How I Make Home-Cooked Steak Taste Like It Came From a Fancy Restaurant
Sometimes nothing hits the spot like a juicy, flavor-packed steak, and I’ve always found that the best place to get one is from the expert chefs at a high-quality steakhouse. But it isn’t always in the cards (or my budget) to eat at an upscale restaurant. To make my at-home steak nights rival going out, I stole a trick from one of New York City’s top spots.
Bourbon Steak New York is a beautiful restaurant located near Central Park in Manhattan. As you would expect by the establishment’s name, they specialize in steak (but also make excellent seafood). I ate there a few months ago and was bowled over by the flavor in the meat. I’ve been thinking about that steak ever since and recently asked executive chef Bryan Ogden for his secrets. Of course, starting with high-quality beef is the most important thing, he said. But, a red wine compound butter is the finishing touch that takes his steaks over the top.
Why Compound Butter Is Magical on Steak
If you cook a lot, you might have heard of compound butter, which is made by stirring ingredients like shallots, garlic, and/or chopped herbs into softened butter. Butter is already delicious, so adding other delicious things only makes it better! Compound butter is traditional on steak; it adds a luxe richness that complements every bite of the meat. But it’s also fantastic spread on bread or served on top of roasted vegetables.
In Bourbon Steak New York’s version, red wine is cooked down on the stovetop with shallot, garlic, and herbs and then folded into room-temperature butter. The extra step of reducing wine made for the most deeply flavored compound butter I’ve ever tasted. And since the whole thing takes less than 10 minutes, plus a few minutes of cooling time, it’s still a low-lift way to elevate steak at home.
“The red wine butter adds an extra layer of texture, acidity, and richness to steak,” says Chef Ogden. “We use it on all of our steaks, and I’ve also used it on vegetables and fish.”
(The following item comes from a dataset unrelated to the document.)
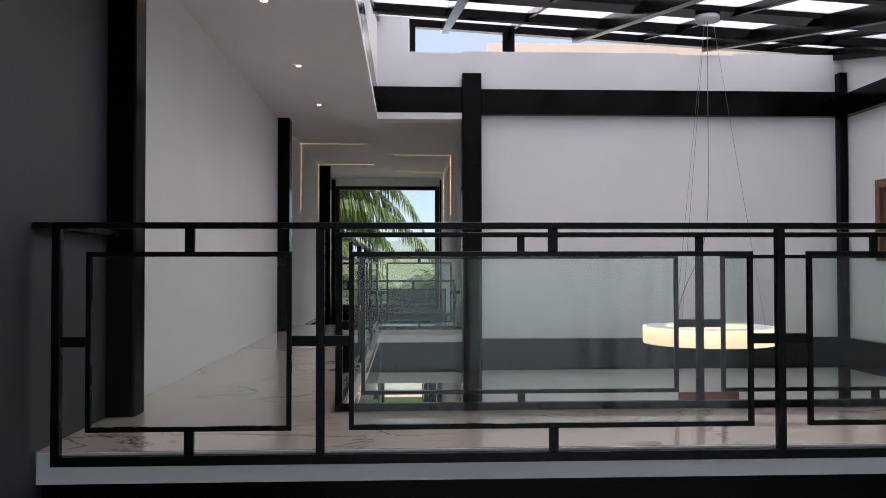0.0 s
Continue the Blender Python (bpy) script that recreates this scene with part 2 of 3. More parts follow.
# ---- structure: house shell ----
GF, TOP = -3.15, 2.72          # ground floor level, corridor ceiling
LW, RW = -1.6, 0.805            # foyer side walls
FY = 17.41                     # inside of the front wall
AY, AX = 10.22, 5.84           # atrium back wall and right wall

solid("floor_ground", boxes((LW - 0.2, 6.0, -7.0, FY + 0.2, GF - 0.2, GF)), M_TILE_FLOOR, "polished pale stone floor of the lower storey", "floor", "structure")
solid("wall_west", boxes((LW - 0.2, LW, 4.0, FY + 0.45, GF, 3.6)), M_WHITE, "smooth white painted wall beside corridor and foyer", "wall", "structure")
solid("wall_west_grey", boxes((LW - 0.2, LW + 0.02, -7.0, 4.0, GF, 3.9)), M_GREY, "smooth dark slate-grey painted wall", "wall", "structure")
solid("wall_east_foyer", boxes((RW, RW + 0.2, 11.8, FY + 0.45, GF, 3.0)), M_WHITE, "smooth white painted wall of the entrance foyer", "wall", "structure")
solid("wall_hall_north", boxes((RW + 0.2, AX, 11.8, 12.0, GF, 3.0)), M_WHITE, "white wall closing the side hall", "wall", "structure")
solid("wall_hall_end", boxes((AX, AX + 0.2, AY + 0.2, 12.0, GF, 3.0)), M_WHITE, "white end wall of the side hall", "wall", "structure")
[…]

How to Make Red Wine Compound Butter
Bourbon Steak New York’s recipe starts with about eight pounds of butter! (That’s restaurant cooking for you.) It also calls for a combination of port and red wine. I’ve adapted the recipe to make it home cook friendly. In addition to reducing the quantities, I swapped out the port (since not many of us have a bottle of port at the ready) in favor of more red wine and some balsamic vinegar for sweetness. Here’s how to make it:
Ingredients
3 oz. red wine (about ⅓ cup)
2 Tbsp. balsamic vinegar
1 Tbsp. finely chopped shallot
1 clove garlic, finely chopped or grated on a Microplane
1 bay leaf
2 springs rosemary and/or thyme
Kosher salt
1 stick (4 oz.) salted or unsalted butter, softened
Directions
- Bring the wine, balsamic vinegar, shallot, garlic, bay leaf, and herbs to a simmer in a small saucepan over medium heat. Simmer until reduced and syrupy, about 7 minutes. (You should have about 2 tablespoons.)
- Let the mixture cool for 10 minutes. Discard the bay leaf and herb sprigs.
- If you have a mini food processor, add the butter, wine mixture, and 1/4 teaspoon kosher salt. Process until smooth. Taste and add more salt if needed (it will probably be needed). If you don’t have a mini food processor, just mash everything together in a bowl with a fork and a rubber spatula. It may not be as pretty, but will still taste good.
Top your cooked steak with a big dollop of the butter, and prepare for beefy bliss. Store leftover compound butter, well-wrapped, in the fridge for up to five days or in the freezer for up to three months.
Red Wine Compound Butter Tips
- Make sure to start with softened butter, so it’s easy to mash with a fork.
- Use salted or unsalted butter. You will likely need to add more salt after blending in either case. You want the butter to be very well-seasoned.
- This is an ideal use for leftover wine!
More Tips for Delicious Steak
- Season with authority: Salt the steak generously before cooking, making sure to get both sides and the edges if they’re thick. Kosher salt is ideal for this job since you can sprinkle it onto the steak with your fingers for maximum control. Feel free to pepper the steak too. Sprinkling the steak with flaky salt, like Maldon, after cooking is never a bad idea.
- Take its temperature: Use an instant-read thermometer inserted into the thickest part of the steak to make sure it’s cooked exactly to your liking. You want 120°F for rare, 130°F for medium-rare, 140°F for medium, and 150°F for medium-well. The temperature will continue to rise a few degrees as it rests (see the next tip).
- Give it a rest: Ogden recommends letting your steak rest for 5 to 10 minutes after cooking and before serving. This allows some of the juices to reabsorb into the meat for a more succulent eating experience. You can simply transfer the steak to a plate to rest. Or, for extra credit, set it on a rack over a baking sheet. This will keep the bottom from getting soggy.